Exercise description: Skip the pictures and quote all of the lines exactly.

Data extract:

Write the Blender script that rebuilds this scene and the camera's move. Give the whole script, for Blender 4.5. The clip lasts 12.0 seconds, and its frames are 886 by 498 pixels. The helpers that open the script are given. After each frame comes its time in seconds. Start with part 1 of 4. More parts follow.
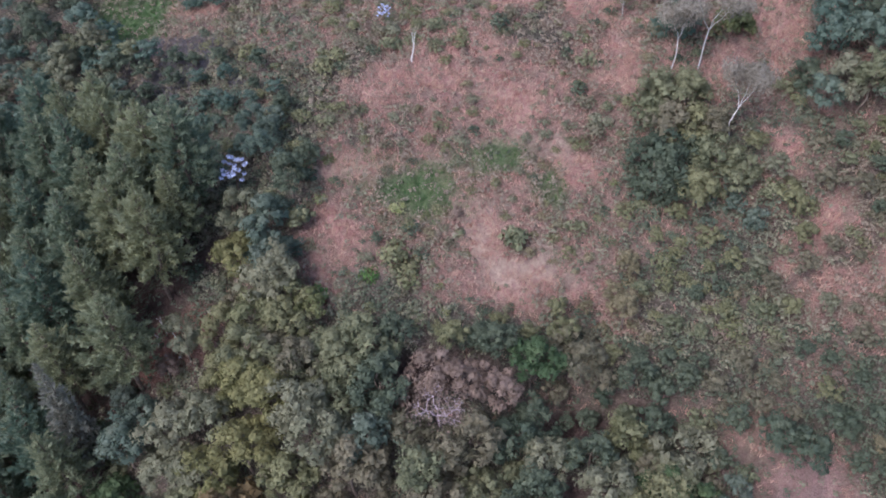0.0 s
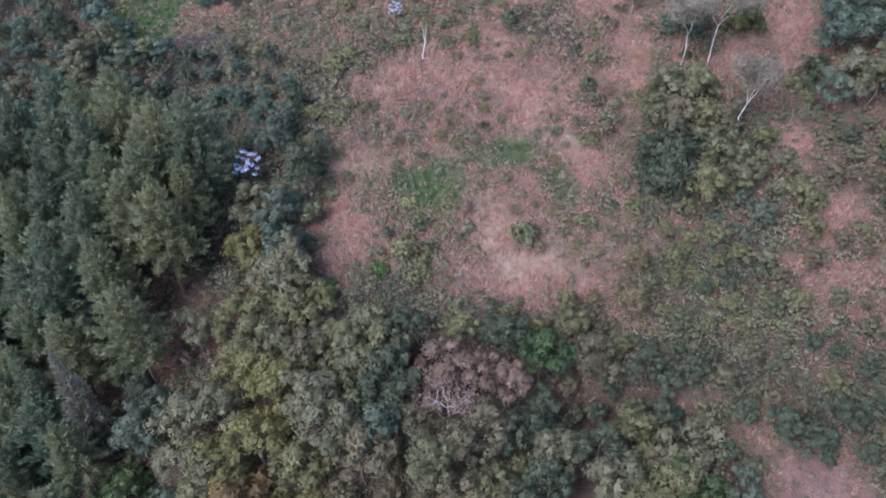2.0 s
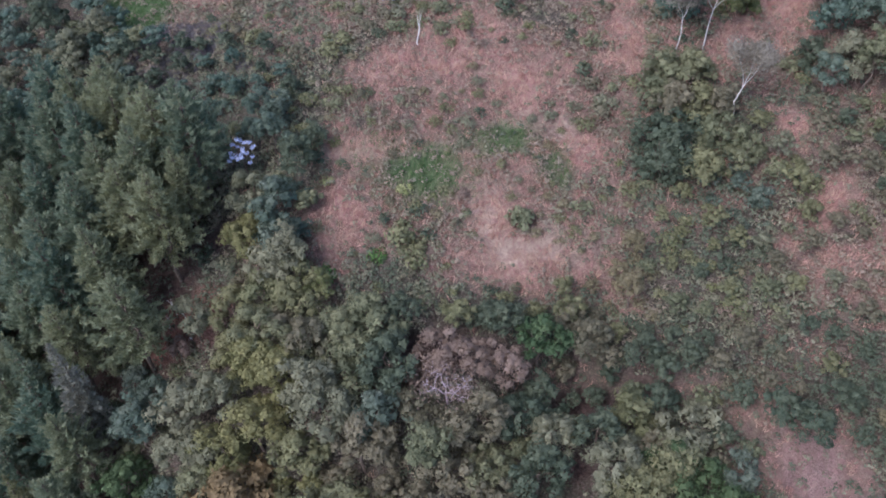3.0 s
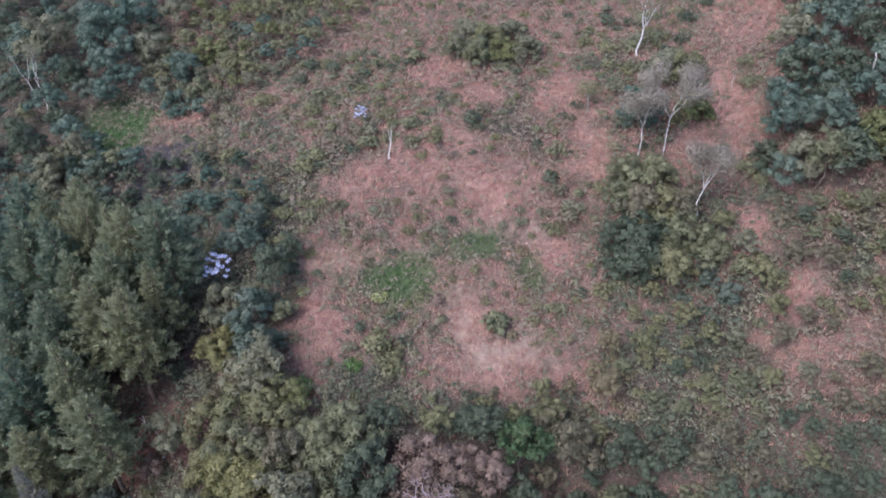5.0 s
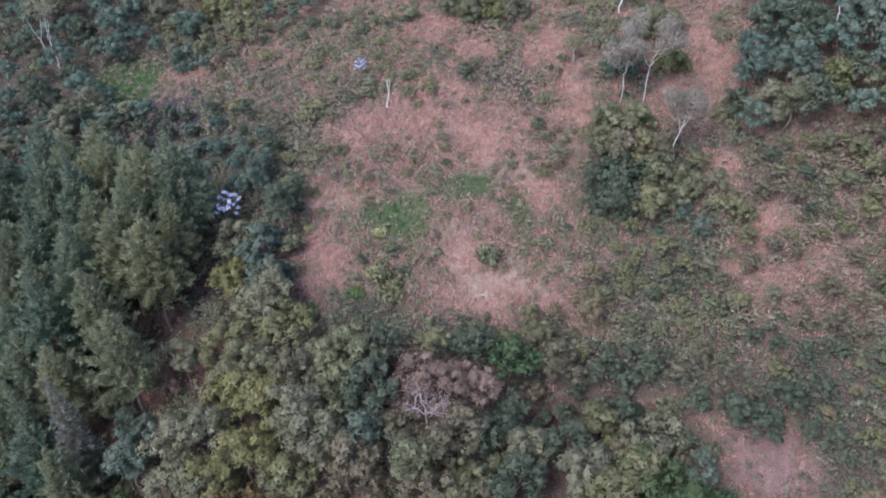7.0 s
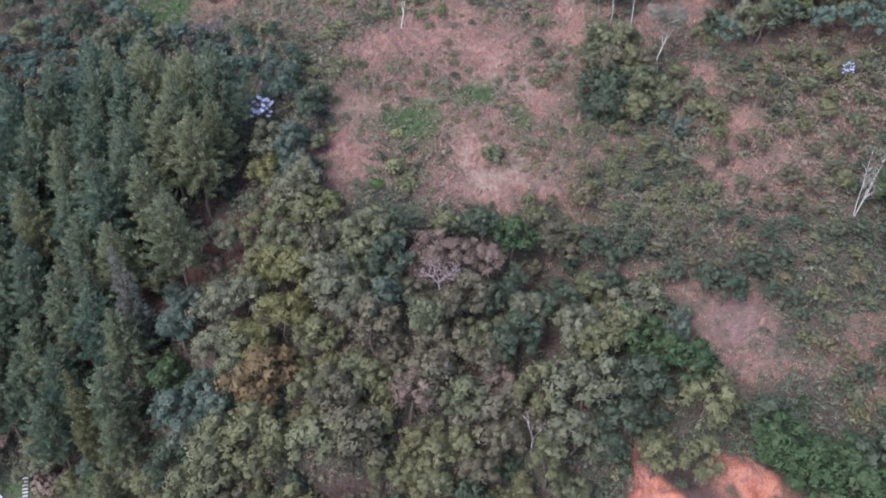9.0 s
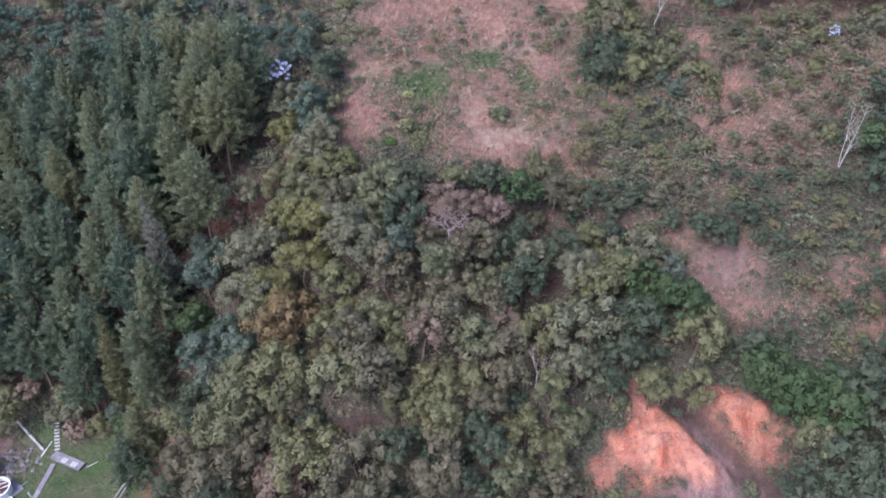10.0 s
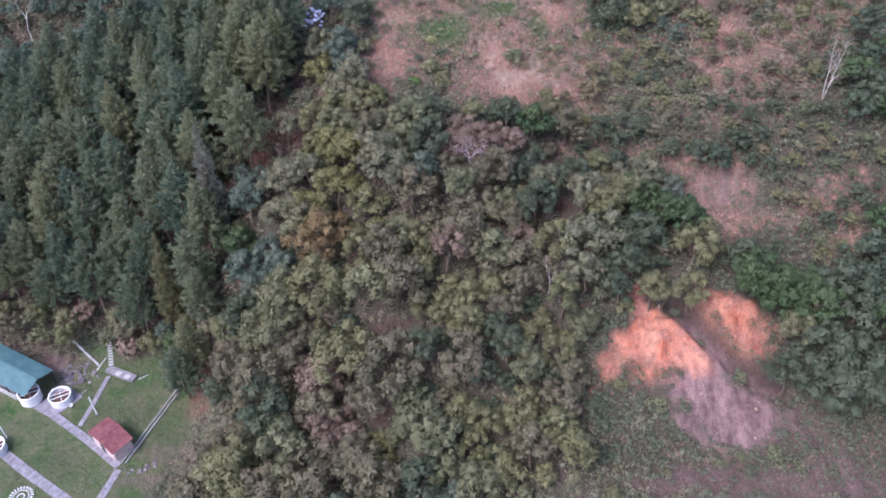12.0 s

Expected answer:
Write the Blender script that rebuilds this scene and the camera's move. Give the whole script, for Blender 4.5. The clip lasts 12.0 seconds, and its frames are 886 by 498 pixels. The helpers that open the script are given. After each frame comes its time in seconds. Start with part 1 of 4. More parts follow.
0.0 s
2.0 s
3.0 s
5.0 s
7.0 s
9.0 s
10.0 s
12.0 s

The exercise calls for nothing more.